At the sight of blackbirds
Flying in a green light,
Even the bawds of euphony
Would cry out sharply.

  • This passage sounds beautiful, but its meaning is so unclear! That's poetry for you. But we can help.
  • The speaker says that even people who enjoy cheap pleasures can feel intense emotion at the sight of "blackbirds flying in a green light."
  • A "bawd" is a female pimp, someone who arranges for someone else to buy pleasure. And "euphony" is a nice, pleasing sound, but Stevens uses it ironically to mean a saccharine or schmaltzy sound (source). So, a "bawd of euphony" is a very obscure name for someone who reduces a complex beauty to a cheap pleasure. If it helps, the opposite of euphony is "cacophony," or random noise.
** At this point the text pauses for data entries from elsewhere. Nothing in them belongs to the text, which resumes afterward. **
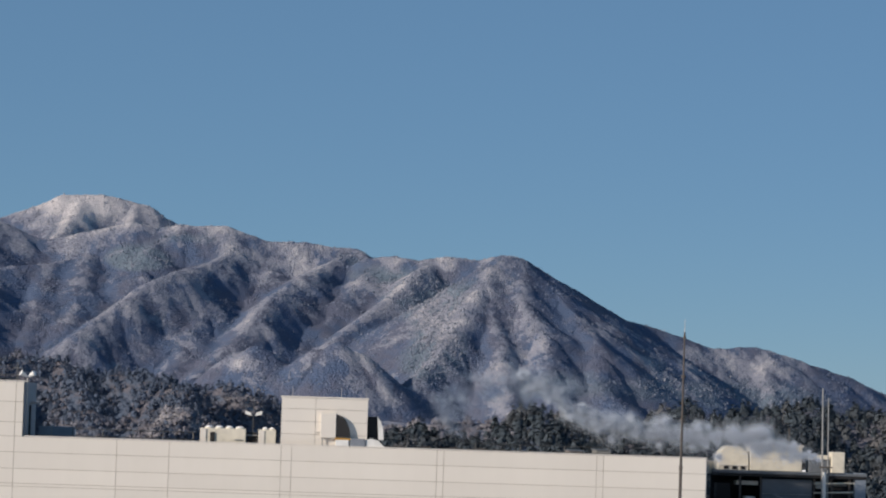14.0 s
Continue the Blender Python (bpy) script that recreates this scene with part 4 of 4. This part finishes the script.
part("pole", rod((px(40.85), Y - 0.6, pz(39.5)), (px(40.72), Y - 0.6, pz(47.3)), 0.06, 0.04), mat_steel, mast)
part("sleeve", rod((px(40.55), Y - 0.8, pz(39.5)), (px(40.53), Y - 0.8, pz(42.0)), 0.15, n=10), mat_white, mast, "white pipe sleeve")
part("platform", box(px(40.2), px(41.1), Y - 0.9, Y - 0.4, pz(42.3), pz(42.4)), mat_rust, mast)
crate = thing("snowy_crate", "small snow-covered hut roof beyond the plant", "hut")
part("roof", prism([(px(44.0), pz(41.3)), (px(45.0), pz(41.35)), (px(44.8), pz(41.75)), (px(44.2), pz(41.7))], Y + 30, Y + 33), mat_snow, crate)
part("wall", box(px(44.1), px(44.9), Y + 30.2, Y + 32.8, 0, pz(41.3)), mat_shade_wall, crate)


# low buildings behind the parapet
fence = thing("brown_fence", "low brown board fence behind the parapet", "fence")
for k in range(14):
    part("board", box(14 + k * 1.1, 15.05 + k * 1.1, 400, 400.2, 0, 41.35 + 0.08 * (k % 3)), mat_rust, fence)
for x0, x1, z1, m, label in ((42.4, 44.2, 42.2, mat_blind, "small grey house with a flat roof behind the block"),
                             (39.0, 40.6, 42.0, mat_lintel, "small brown house with a flat roof behind the block")):
    hut = thing("small_house", label, "house", group="houses behind the block")
    part("wall", box(x0, x1, 420, 426, 0, z1 - 0.6), m, hut)
    part("roof", box(x0 - 0.2, x1 + 0.2, 419.8, 426.2, z1 - 0.6, z1 - 0.5), mat_dim, hut)

# ---------------------------------------------------------------- snowy roofs at the hill foot
def farm_house(a, e, r, w, label):
    b = radians(a)
    x, y, z = r * math.sin(b), r * math.cos(b), EYE.z + r * math.tan(radians(e))
    h = thing("farm_house", label, "house", (x, y, z - 6), "houses at the hill foot")
    part("wall", box(-w, w, -4, 4, -60, 3.2), mat_lintel, h)
    bm = bmesh.new()
    for sgn in (-1, 1):
        vs = [bm.verts.new(q) for q in ((-w - 0.6, sgn * 4.8, 2.9), (w + 0.6, sgn * 4.8, 2.9), (w - 0.6, 0, 6.6), (-w + 0.6, 0, 6.6))]
        f = bm.faces.new(vs)
        ex = bmesh.ops.extrude_face_region(bm, geom=[f])["geom"]
        for v in ex:
            if isinstance(v, bmesh.types.BMVert):
                v.co.z += 0.5
    bmesh.ops.recalc_face_normals(bm, faces=bm.faces)
    part("roof", bm, mat_snow, h, "thick snow on the gabled roof")


farm_house(-20.93, -1.25, 2120, 17, "long house with a snow-covered gabled roof")
farm_house(-13.62, -2.22, 1900, 15, "low house with a snow-covered gabled roof")
farm_house(-22.4, -1.25, 2100, 6, "small house with a snow-covered gabled roof")

# trees in the gardens before the houses
garden = Range([(-23.4, -1.36), (-22.9, -1.33), (-22.3, -1.36), (-21.5, -1.33), (-20.9, -1.37), (-20.2, -1.32), (-19.5, -1.34)], -1.9, 2060, 2040, 71, 0.5, 0.5)
low_garden = Range([(-14.4, -2.30), (-13.7, -2.33), (-13.0, -2.28)], -2.7, 1850, 1835, 73, 0.5, 0.5)
leafy_wood("garden_trees", bank(garden, 700, 1.0), 2.8, 30, mat_tree, "bare and evergreen garden trees before the houses")
leafy_wood("garden_trees", bank(low_garden, 300, 1.0), 2.4, 30, mat_tree, "bare and evergreen garden trees before the house")

# ---------------------------------------------------------------- steam drifting from the plant: countless droplets
line = np.array([(9.45, -0.48, 0.07), (8.95, -0.32, 0.14), (8.45, -0.20, 0.18), (7.75, -0.22, 0.17), (7.2, -0.12, 0.17), (6.6, -0.12, 0.16),
                 (6.0, -0.06, 0.16), (5.6, 0.05, 0.15), (5.2, 0.28, 0.14), (4.8, 0.52, 0.13), (4.4, 0.72, 0.12)])
thin = np.array([(5.4, 0.45, 0.20), (4.9, 0.62, 0.22), (4.3, 0.60, 0.26), (3.7, 0.50, 0.30), (3.3, 0.32, 0.28), (3.2, 0.0, 0.22), (3.4, -0.25, 0.16)])


def steam(name, way, puffs, each, fade, grain, mat, label):
    """Billows along a drifting way, each a ball of countless droplets, thinner downwind."""
    u = (np.arange(puffs) + rng.uniform(-0.5, 0.5, puffs)) / puffs
    k = np.linspace(0, 1, len(way))
    c = np.stack([np.interp(u, k, way[:, q]) for q in range(3)], -1)
    size = c[:, 2] * rng.uniform(0.7, 1.35, puffs)
    az0 = c[:, 0] + rng.normal(0, 0.45, puffs) * c[:, 2]
    el0 = c[:, 1] + rng.normal(0, 0.55, puffs) * c[:, 2]
    m = (each * (size / 0.12) ** 1.6 * (1 - fade * u) * rng.uniform(0.5, 1.3, puffs)).astype(int)
    who = np.repeat(np.arange(puffs), m)
    d = rng.normal(0, 1, (len(who), 3))
    d *= (np.abs(rng.normal(0, 0.5, (len(who), 1))) + 0.12) / np.linalg.norm(d, axis=-1, keepdims=True)
    az, el = az0[who] + d[:, 0] * size[who], el0[who] + d[:, 2] * size[who]
    keep = lattice_noise(98, az * 4, el * 6, 4, 0.6) + rng.uniform(-0.7, 0.7, len(who)) > -0.15
    az, el, who, d = np.radians(az[keep]), np.radians(el[keep]), who[keep], d[keep]
    r = 247 + d[:, 1] * 1.2
    p = np.stack([r * np.sin(az), r * np.cos(az), EYE.z + r * np.tan(el)], -1)
    v = p[:, None] + rng.normal(0, grain, (len(az), 3, 3))
    ob = from_arrays(name, v.reshape(-1, 3), np.arange(len(az) * 3).reshape(-1, 3), mat)
    return tagged(ob, label, "steam", kind="stuff")


mat_steam = material("steam", (0.55, 0.60, 0.68), 1.0)
# Steam again, its colour darkened and blued for the look of haze.
mat_hazed_steam = material("hazed_steam", (0.34, 0.40, 0.50), 1.0)
for m in (mat_steam, mat_hazed_steam):
    shader(m).inputs["Specular IOR Level"].default_value = 0.0
steam("steam_plume", line, 140, 5600, 0.62, 0.016, mat_steam, "white steam drifting in billows from the cooling plant")
steam("steam_haze", thin, 60, 900, 0.2, 0.012, mat_hazed_steam, "thin steam, coloured bluish for haze, spreading before the slope")
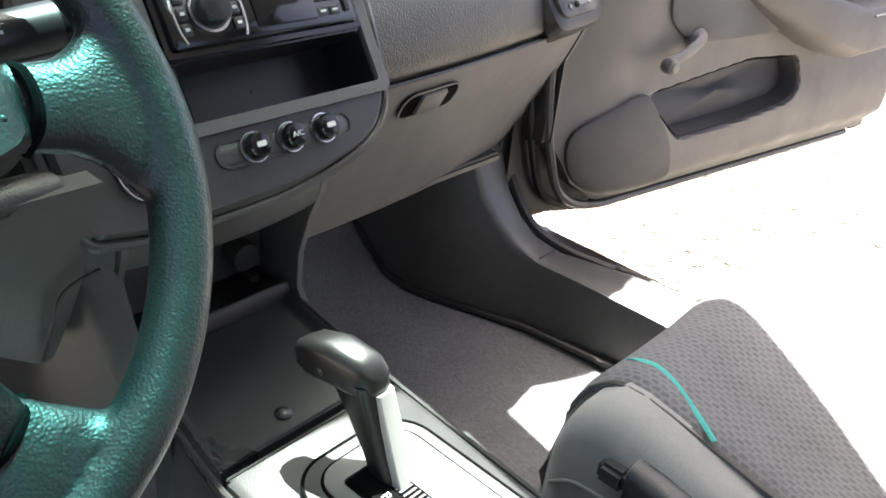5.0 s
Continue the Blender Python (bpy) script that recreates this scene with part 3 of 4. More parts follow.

  • The blackbird in the green light is a complex pleasure. We don't know why the light is green, but maybe the bird is flying underneath a sunny, green tree. The contrast between green light and a black bird does not produce a soothing euphony. So, in theory, the bawds of euphony should be like, "Nope, not interested."
  • But instead, those pesky bawds "cry out sharply" as if from pleasure, pain, or both. They don't know how to process this amazing new sight.